四、匾額上的文明志:項里景區的牌坊下,總有游客仰望著“西楚大街”四字出神。他們或許不知道,這四個字里藏著徐用錫對英雄故里的致敬:“西”字的長撇如項羽的霸王槍,“楚”字的橫折似烏騅馬的鐵蹄,“大”字的捺腳化作鴻門宴的玉斗,“街”字的豎畫則是矗立千年的楚宮闕。當秋風掠過匾額,那些被歲月磨亮的筆畫間,隱約傳來垓下之戰的鼙鼓,與南書房里的吟哦,在時空深處形成奇妙的和聲。
這位歷經康乾盛世的帝師,最終將自己活成了一部行走的法帖:少年時臨池學書的霜晨月夕,中年時侍君教子的筆諫春秋,晚年時鄉野著述的淡泊從容,都化作了筆下的橫豎撇捺。
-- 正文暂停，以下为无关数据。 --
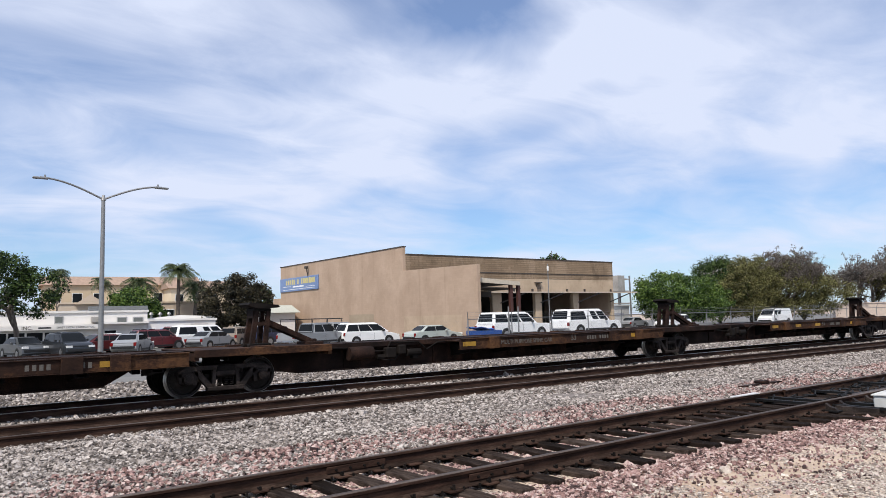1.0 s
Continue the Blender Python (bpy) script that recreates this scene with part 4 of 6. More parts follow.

而那塊高懸在項里景區的匾額,早已超越了書法本身的意義——它是文人精神與英雄氣脈的相遇,是筆墨傳承與地域文明的共振,更是一個古老民族用漢字書寫的精神族譜。
當暮色漫過駱馬湖,徐用錫的墨跡在燈火中愈發清晰。那些被歲月潤澤的筆畫,此刻正化作千萬只蝴蝶,從紙頁間振翅而起,帶著墨香飛向更遼闊的時空。或許這就是書法的終極奧義:它從不只是筆墨的游戲,而是一個民族對文明的深情回望,與對未來的永恒期許。